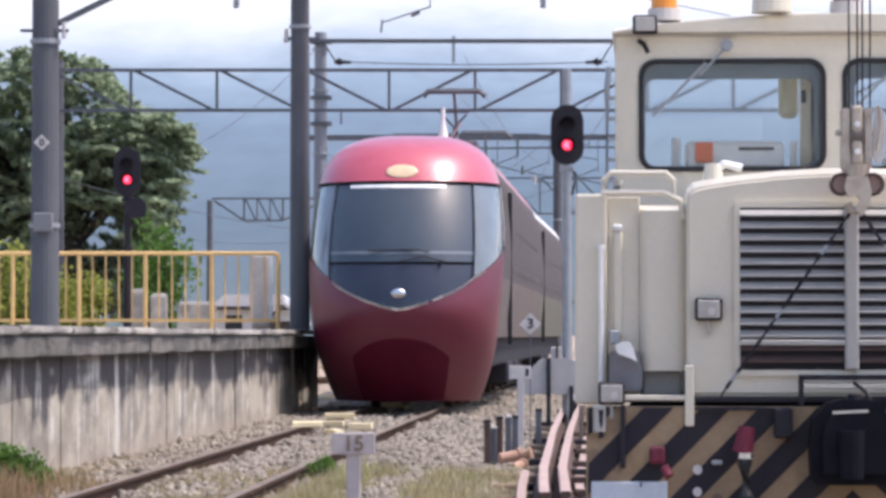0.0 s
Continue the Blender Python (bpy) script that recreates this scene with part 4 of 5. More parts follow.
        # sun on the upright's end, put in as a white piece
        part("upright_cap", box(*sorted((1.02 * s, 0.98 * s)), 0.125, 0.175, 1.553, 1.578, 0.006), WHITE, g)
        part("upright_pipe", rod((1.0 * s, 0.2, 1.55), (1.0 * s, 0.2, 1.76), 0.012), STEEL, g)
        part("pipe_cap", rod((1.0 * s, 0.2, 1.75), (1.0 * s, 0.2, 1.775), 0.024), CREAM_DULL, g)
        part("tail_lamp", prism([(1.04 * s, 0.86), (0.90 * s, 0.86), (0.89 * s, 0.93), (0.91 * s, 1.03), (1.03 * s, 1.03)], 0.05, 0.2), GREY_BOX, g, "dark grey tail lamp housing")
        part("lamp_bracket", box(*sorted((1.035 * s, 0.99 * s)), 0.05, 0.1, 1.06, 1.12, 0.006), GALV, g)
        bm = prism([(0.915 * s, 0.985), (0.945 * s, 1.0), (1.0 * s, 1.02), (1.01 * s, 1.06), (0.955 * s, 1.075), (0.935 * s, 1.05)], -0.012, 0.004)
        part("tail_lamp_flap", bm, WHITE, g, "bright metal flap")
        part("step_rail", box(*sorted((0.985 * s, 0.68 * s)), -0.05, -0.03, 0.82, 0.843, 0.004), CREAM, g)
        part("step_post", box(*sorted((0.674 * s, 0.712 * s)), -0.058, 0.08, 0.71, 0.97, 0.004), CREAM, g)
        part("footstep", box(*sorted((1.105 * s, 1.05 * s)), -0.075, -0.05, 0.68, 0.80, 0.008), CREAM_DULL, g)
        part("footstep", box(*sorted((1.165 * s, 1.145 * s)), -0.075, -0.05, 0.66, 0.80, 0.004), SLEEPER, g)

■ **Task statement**
Make an exact reproduction of the listing above, without any pictures.

■ **Exercise response**
0.0 s
Continue the Blender Python (bpy) script that recreates this scene with part 4 of 5. More parts follow.
        # sun on the upright's end, put in as a white piece
        part("upright_cap", box(*sorted((1.02 * s, 0.98 * s)), 0.125, 0.175, 1.553, 1.578, 0.006), WHITE, g)
        part("upright_pipe", rod((1.0 * s, 0.2, 1.55), (1.0 * s, 0.2, 1.76), 0.012), STEEL, g)
        part("pipe_cap", rod((1.0 * s, 0.2, 1.75), (1.0 * s, 0.2, 1.775), 0.024), CREAM_DULL, g)
        part("tail_lamp", prism([(1.04 * s, 0.86), (0.90 * s, 0.86), (0.89 * s, 0.93), (0.91 * s, 1.03), (1.03 * s, 1.03)], 0.05, 0.2), GREY_BOX, g, "dark grey tail lamp housing")
        part("lamp_bracket", box(*sorted((1.035 * s, 0.99 * s)), 0.05, 0.1, 1.06, 1.12, 0.006), GALV, g)
        bm = prism([(0.915 * s, 0.985), (0.945 * s, 1.0), (1.0 * s, 1.02), (1.01 * s, 1.06), (0.955 * s, 1.075), (0.935 * s, 1.05)], -0.012, 0.004)
        part("tail_lamp_flap", bm, WHITE, g, "bright metal flap")
        part("step_rail", box(*sorted((0.985 * s, 0.68 * s)), -0.05, -0.03, 0.82, 0.843, 0.004), CREAM, g)
        part("step_post", box(*sorted((0.674 * s, 0.712 * s)), -0.058, 0.08, 0.71, 0.97, 0.004), CREAM, g)
        part("footstep", box(*sorted((1.105 * s, 1.05 * s)), -0.075, -0.05, 0.68, 0.80, 0.008), CREAM_DULL, g)
        part("footstep", box(*sorted((1.165 * s, 1.145 * s)), -0.075, -0.05, 0.66, 0.80, 0.004), SLEEPER, g)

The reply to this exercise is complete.